* [DATA SECTION]
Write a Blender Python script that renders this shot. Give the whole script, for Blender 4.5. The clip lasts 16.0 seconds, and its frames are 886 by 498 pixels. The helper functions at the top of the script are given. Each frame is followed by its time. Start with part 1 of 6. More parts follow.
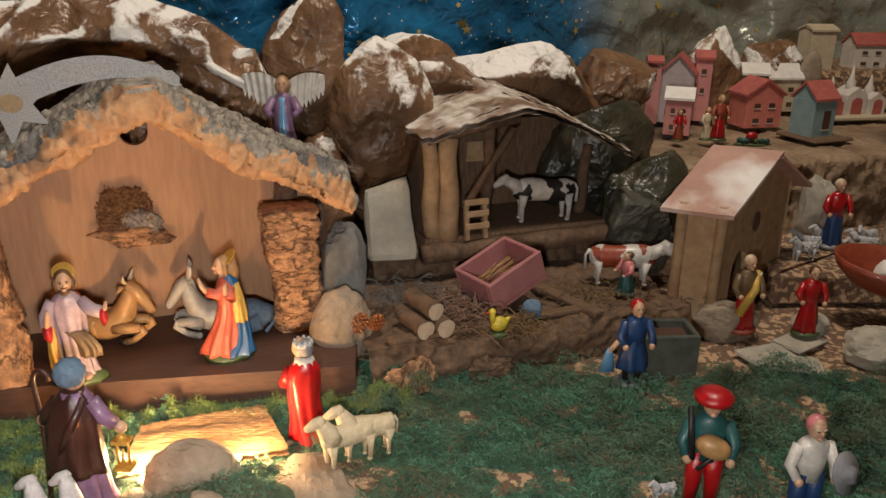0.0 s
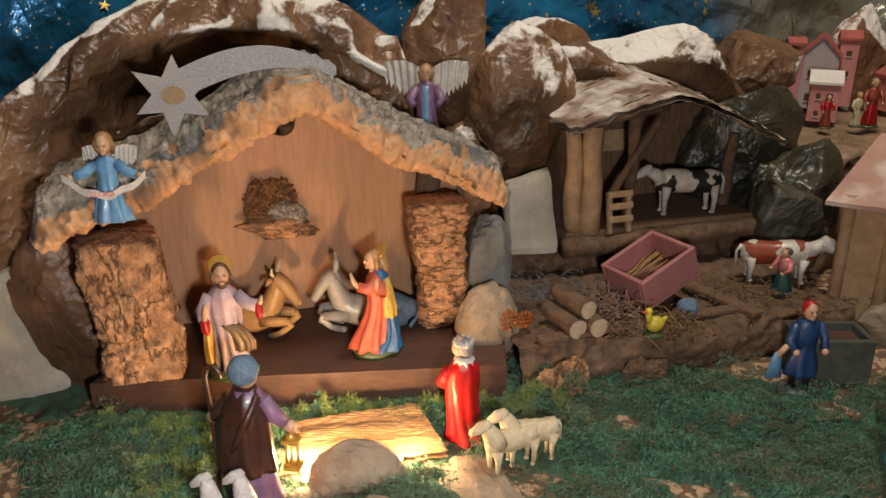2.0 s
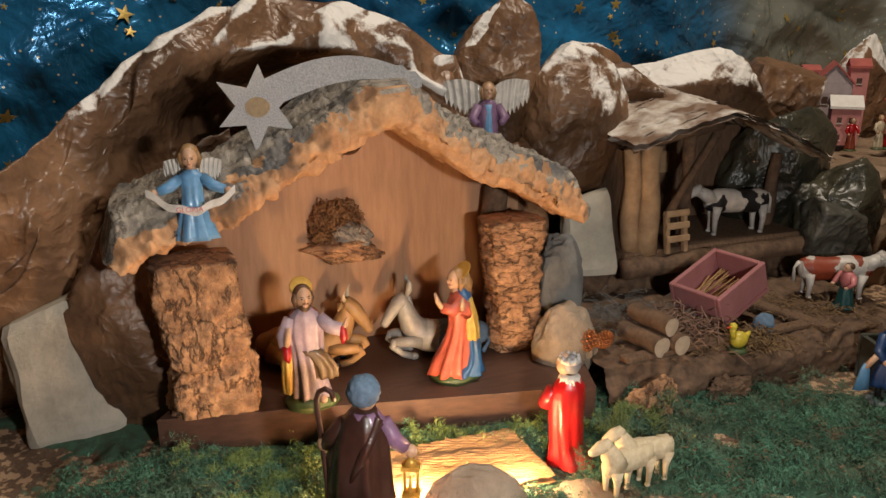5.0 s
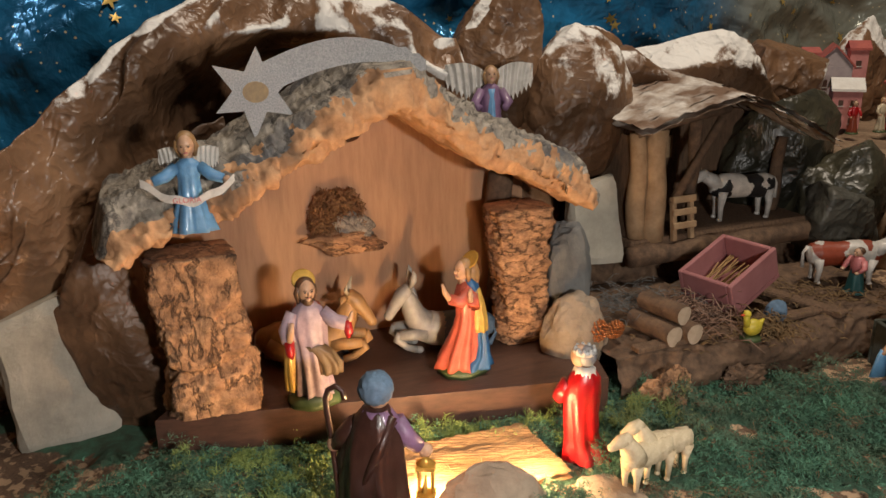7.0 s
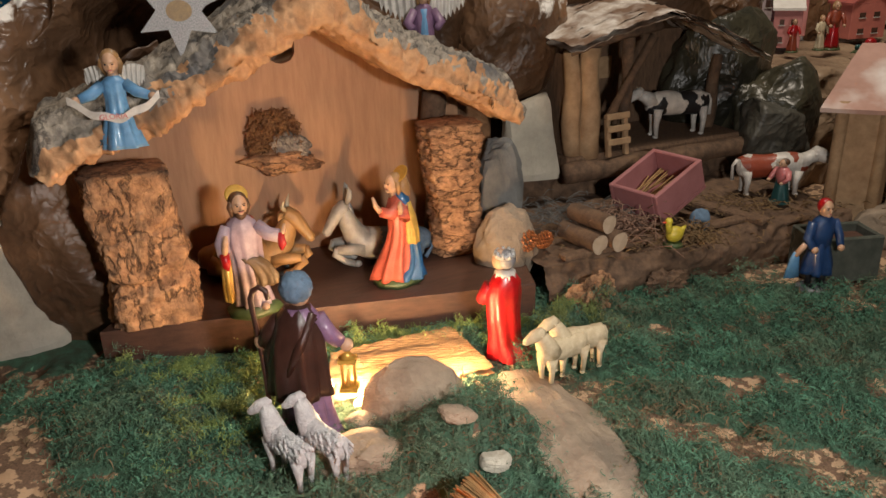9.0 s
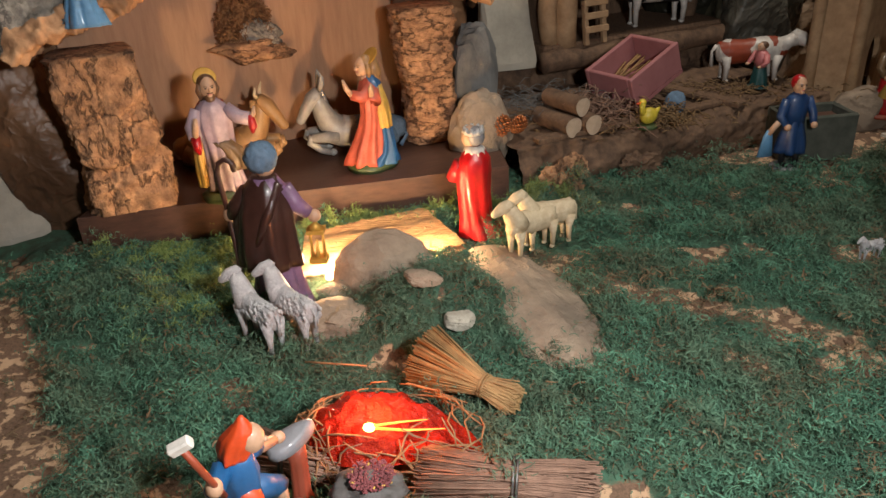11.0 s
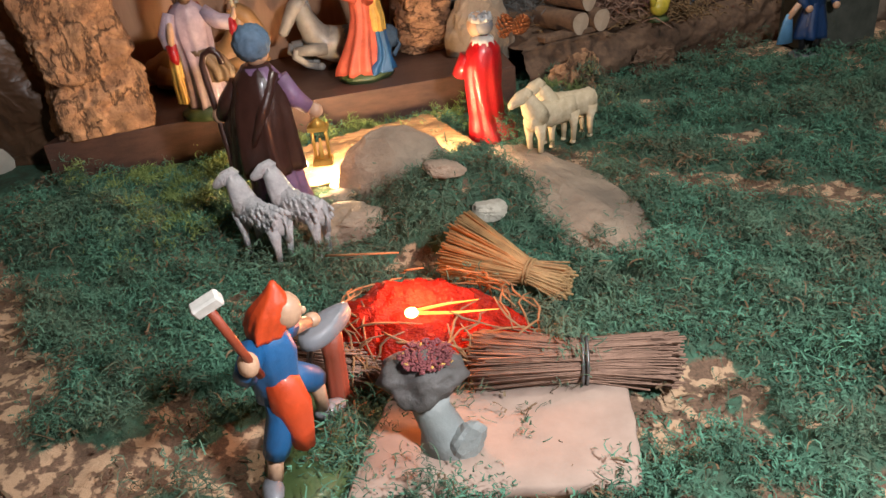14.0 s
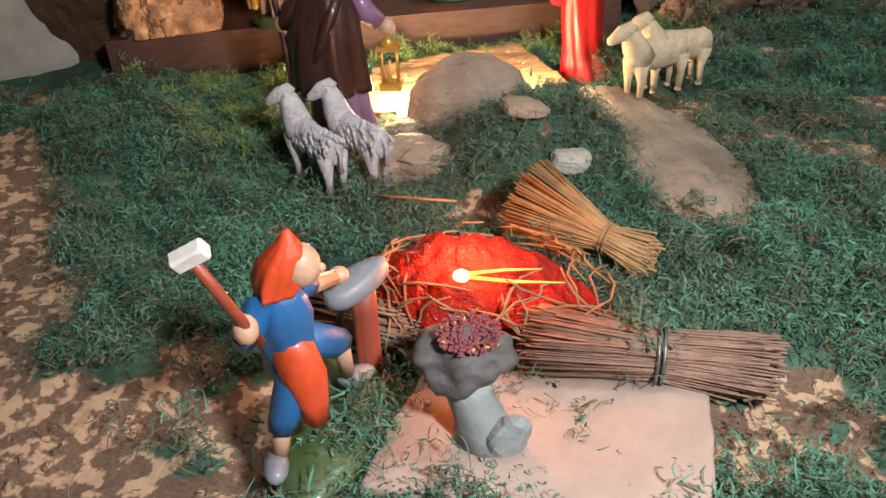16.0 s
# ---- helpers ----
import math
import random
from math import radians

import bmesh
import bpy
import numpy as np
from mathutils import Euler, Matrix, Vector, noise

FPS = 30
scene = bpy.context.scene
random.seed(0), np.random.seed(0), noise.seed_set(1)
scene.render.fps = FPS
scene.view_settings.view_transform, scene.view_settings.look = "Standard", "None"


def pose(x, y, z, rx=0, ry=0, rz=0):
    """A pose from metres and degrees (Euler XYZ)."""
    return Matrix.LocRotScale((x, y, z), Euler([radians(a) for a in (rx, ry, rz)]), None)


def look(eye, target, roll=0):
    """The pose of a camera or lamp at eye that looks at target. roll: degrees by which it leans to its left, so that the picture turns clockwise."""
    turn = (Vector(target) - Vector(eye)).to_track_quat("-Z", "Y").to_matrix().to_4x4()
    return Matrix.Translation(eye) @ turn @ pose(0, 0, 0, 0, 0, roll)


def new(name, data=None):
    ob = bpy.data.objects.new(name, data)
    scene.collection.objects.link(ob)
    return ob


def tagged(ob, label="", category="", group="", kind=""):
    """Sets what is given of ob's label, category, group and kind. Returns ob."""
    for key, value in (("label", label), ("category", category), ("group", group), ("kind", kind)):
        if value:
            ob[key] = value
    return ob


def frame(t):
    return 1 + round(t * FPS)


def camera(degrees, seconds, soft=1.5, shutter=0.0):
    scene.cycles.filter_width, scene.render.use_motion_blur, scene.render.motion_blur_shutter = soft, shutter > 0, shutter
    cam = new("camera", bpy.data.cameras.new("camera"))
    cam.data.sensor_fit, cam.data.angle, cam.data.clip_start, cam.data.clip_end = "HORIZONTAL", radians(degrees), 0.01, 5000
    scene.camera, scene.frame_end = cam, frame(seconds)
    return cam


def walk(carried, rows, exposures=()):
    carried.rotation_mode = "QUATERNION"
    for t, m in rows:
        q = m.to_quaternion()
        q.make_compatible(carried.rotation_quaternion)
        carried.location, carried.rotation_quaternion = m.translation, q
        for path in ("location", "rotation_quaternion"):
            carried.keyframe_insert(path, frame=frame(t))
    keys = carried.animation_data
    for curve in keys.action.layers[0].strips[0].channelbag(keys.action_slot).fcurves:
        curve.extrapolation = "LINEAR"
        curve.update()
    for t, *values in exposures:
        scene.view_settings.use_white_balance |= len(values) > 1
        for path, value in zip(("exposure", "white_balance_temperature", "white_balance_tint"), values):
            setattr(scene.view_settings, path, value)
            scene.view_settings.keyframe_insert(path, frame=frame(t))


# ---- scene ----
cam = camera(58.6, 16.0)
METRES, EYE, TILT, LEAN, TURN = 0.72, 0.45, -20.0, -1.0, 0.0
ROWS = [
    (0.0, 0.0, 0.0, 0.0, 0.0, 0.0, -0.0),
    (0.5, 0.0067, 0.0332, 0.0141, 3.06, -0.38, -0.54),
    (1.0, 0.014, 0.0287, 0.0148, 5.37, -0.13, -1.4),
    (1.5, -0.0212, 0.0373, 0.0125, 6.63, -0.38, -1.97),
    (2.0, -0.122, 0.0417, 0.0144, 5.25, -1.13, -0.53),
    (2.5, -0.2168, 0.0368, 0.0112, 1.68, -1.44, 1.44),
    (3.0, -0.2949, 0.0514, -0.0041, -0.14, -0.98, 1.36),
    (3.5, -0.302, 0.0514, -0.0068, 0.84, 0.26, 0.46),
    (4.0, -0.2791, 0.0218, -0.0159, 2.59, 2.1, -0.04),
    (4.5, -0.2675, 0.025, -0.0272, 2.79, 2.9, -0.04),
    (5.0, -0.319, 0.0744, -0.0309, 1.32, 2.54, 0.83),
    (7.5, -0.3495, 0.1146, -0.0335, -0.07, 1.34, 1.88),
    (8.0, -0.3197, 0.0976, -0.0472, -0.52, 0.22, 2.29),
    (8.5, -0.2934, 0.0814, -0.0608, -0.7, -0.94, 2.57),
    (9.0, -0.276, 0.067, -0.075, -0.84, -2.3, 3.02),
    (11.5, -0.2393, 0.0535, -0.1548, -0.79, -9.01, 4.36),
    (12.0, -0.2439, 0.0608, -0.1665, -0.97, -10.66, 4.7),
    (12.5, -0.2589, 0.0757, -0.1896, -1.55, -11.11, 5.57),
    (13.0, -0.2575, 0.0769, -0.2063, -1.75, -10.39, 6.36),
    (13.5, -0.2815, 0.0961, -0.2259, -2.26, -9.65, 6.99),
    (14.0, -0.2989, 0.128, -0.2308, -3.4, -9.44, 7.56),
    (14.5, -0.3149, 0.1649, -0.2293, -4.19, -10.37, 7.67),
    (15.0, -0.3126, 0.1917, -0.2265, -4.27, -12.14, 7.03),
    (15.5, -0.2959, 0.2037, -0.2275, -1.79, -13.62, 5.11),
    (16.0, -0.2837, 0.212, -0.2332, 3.55, -13.8, 2.7),
]
walk(cam, [(t, pose(0, 0, EYE, TILT, LEAN, TURN) @ pose(METRES * x, METRES * y, METRES * z, 90 + pitch, roll, yaw)) for t, x, y, z, yaw, pitch, roll in ROWS],
     [(0.0, 0.0, 6500, 10), (8.5, 0.0, 6450, 10), (11.5, -0.22, 6150, 10), (16.0, -0.12, 5850, 10)])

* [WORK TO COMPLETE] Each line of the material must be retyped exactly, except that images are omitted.

* [TASK SOLUTION]
Write a Blender Python script that renders this shot. Give the whole script, for Blender 4.5. The clip lasts 16.0 seconds, and its frames are 886 by 498 pixels. The helper functions at the top of the script are given. Each frame is followed by its time. Start with part 1 of 6. More parts follow.
0.0 s
2.0 s
5.0 s
7.0 s
9.0 s
11.0 s
14.0 s
16.0 s
# ---- helpers ----
import math
import random
from math import radians

import bmesh
import bpy
import numpy as np
from mathutils import Euler, Matrix, Vector, noise

FPS = 30
scene = bpy.context.scene
random.seed(0), np.random.seed(0), noise.seed_set(1)
scene.render.fps = FPS
scene.view_settings.view_transform, scene.view_settings.look = "Standard", "None"


def pose(x, y, z, rx=0, ry=0, rz=0):
    """A pose from metres and degrees (Euler XYZ)."""
    return Matrix.LocRotScale((x, y, z), Euler([radians(a) for a in (rx, ry, rz)]), None)


def look(eye, target, roll=0):
    """The pose of a camera or lamp at eye that looks at target. roll: degrees by which it leans to its left, so that the picture turns clockwise."""
    turn = (Vector(target) - Vector(eye)).to_track_quat("-Z", "Y").to_matrix().to_4x4()
    return Matrix.Translation(eye) @ turn @ pose(0, 0, 0, 0, 0, roll)


def new(name, data=None):
    ob = bpy.data.objects.new(name, data)
    scene.collection.objects.link(ob)
    return ob


def tagged(ob, label="", category="", group="", kind=""):
    """Sets what is given of ob's label, category, group and kind. Returns ob."""
    for key, value in (("label", label), ("category", category), ("group", group), ("kind", kind)):
        if value:
            ob[key] = value
    return ob


def frame(t):
    return 1 + round(t * FPS)


def camera(degrees, seconds, soft=1.5, shutter=0.0):
    scene.cycles.filter_width, scene.render.use_motion_blur, scene.render.motion_blur_shutter = soft, shutter > 0, shutter
    cam = new("camera", bpy.data.cameras.new("camera"))
    cam.data.sensor_fit, cam.data.angle, cam.data.clip_start, cam.data.clip_end = "HORIZONTAL", radians(degrees), 0.01, 5000
    scene.camera, scene.frame_end = cam, frame(seconds)
    return cam


def walk(carried, rows, exposures=()):
    carried.rotation_mode = "QUATERNION"
    for t, m in rows:
        q = m.to_quaternion()
        q.make_compatible(carried.rotation_quaternion)
        carried.location, carried.rotation_quaternion = m.translation, q
        for path in ("location", "rotation_quaternion"):
            carried.keyframe_insert(path, frame=frame(t))
    keys = carried.animation_data
    for curve in keys.action.layers[0].strips[0].channelbag(keys.action_slot).fcurves:
        curve.extrapolation = "LINEAR"
        curve.update()
    for t, *values in exposures:
        scene.view_settings.use_white_balance |= len(values) > 1
        for path, value in zip(("exposure", "white_balance_temperature", "white_balance_tint"), values):
            setattr(scene.view_settings, path, value)
            scene.view_settings.keyframe_insert(path, frame=frame(t))


# ---- scene ----
cam = camera(58.6, 16.0)
METRES, EYE, TILT, LEAN, TURN = 0.72, 0.45, -20.0, -1.0, 0.0
ROWS = [
    (0.0, 0.0, 0.0, 0.0, 0.0, 0.0, -0.0),
    (0.5, 0.0067, 0.0332, 0.0141, 3.06, -0.38, -0.54),
    (1.0, 0.014, 0.0287, 0.0148, 5.37, -0.13, -1.4),
    (1.5, -0.0212, 0.0373, 0.0125, 6.63, -0.38, -1.97),
    (2.0, -0.122, 0.0417, 0.0144, 5.25, -1.13, -0.53),
    (2.5, -0.2168, 0.0368, 0.0112, 1.68, -1.44, 1.44),
    (3.0, -0.2949, 0.0514, -0.0041, -0.14, -0.98, 1.36),
    (3.5, -0.302, 0.0514, -0.0068, 0.84, 0.26, 0.46),
    (4.0, -0.2791, 0.0218, -0.0159, 2.59, 2.1, -0.04),
    (4.5, -0.2675, 0.025, -0.0272, 2.79, 2.9, -0.04),
    (5.0, -0.319, 0.0744, -0.0309, 1.32, 2.54, 0.83),
    (7.5, -0.3495, 0.1146, -0.0335, -0.07, 1.34, 1.88),
    (8.0, -0.3197, 0.0976, -0.0472, -0.52, 0.22, 2.29),
    (8.5, -0.2934, 0.0814, -0.0608, -0.7, -0.94, 2.57),
    (9.0, -0.276, 0.067, -0.075, -0.84, -2.3, 3.02),
    (11.5, -0.2393, 0.0535, -0.1548, -0.79, -9.01, 4.36),
    (12.0, -0.2439, 0.0608, -0.1665, -0.97, -10.66, 4.7),
    (12.5, -0.2589, 0.0757, -0.1896, -1.55, -11.11, 5.57),
    (13.0, -0.2575, 0.0769, -0.2063, -1.75, -10.39, 6.36),
    (13.5, -0.2815, 0.0961, -0.2259, -2.26, -9.65, 6.99),
    (14.0, -0.2989, 0.128, -0.2308, -3.4, -9.44, 7.56),
    (14.5, -0.3149, 0.1649, -0.2293, -4.19, -10.37, 7.67),
    (15.0, -0.3126, 0.1917, -0.2265, -4.27, -12.14, 7.03),
    (15.5, -0.2959, 0.2037, -0.2275, -1.79, -13.62, 5.11),
    (16.0, -0.2837, 0.212, -0.2332, 3.55, -13.8, 2.7),
]
walk(cam, [(t, pose(0, 0, EYE, TILT, LEAN, TURN) @ pose(METRES * x, METRES * y, METRES * z, 90 + pitch, roll, yaw)) for t, x, y, z, yaw, pitch, roll in ROWS],
     [(0.0, 0.0, 6500, 10), (8.5, 0.0, 6450, 10), (11.5, -0.22, 6150, 10), (16.0, -0.12, 5850, 10)])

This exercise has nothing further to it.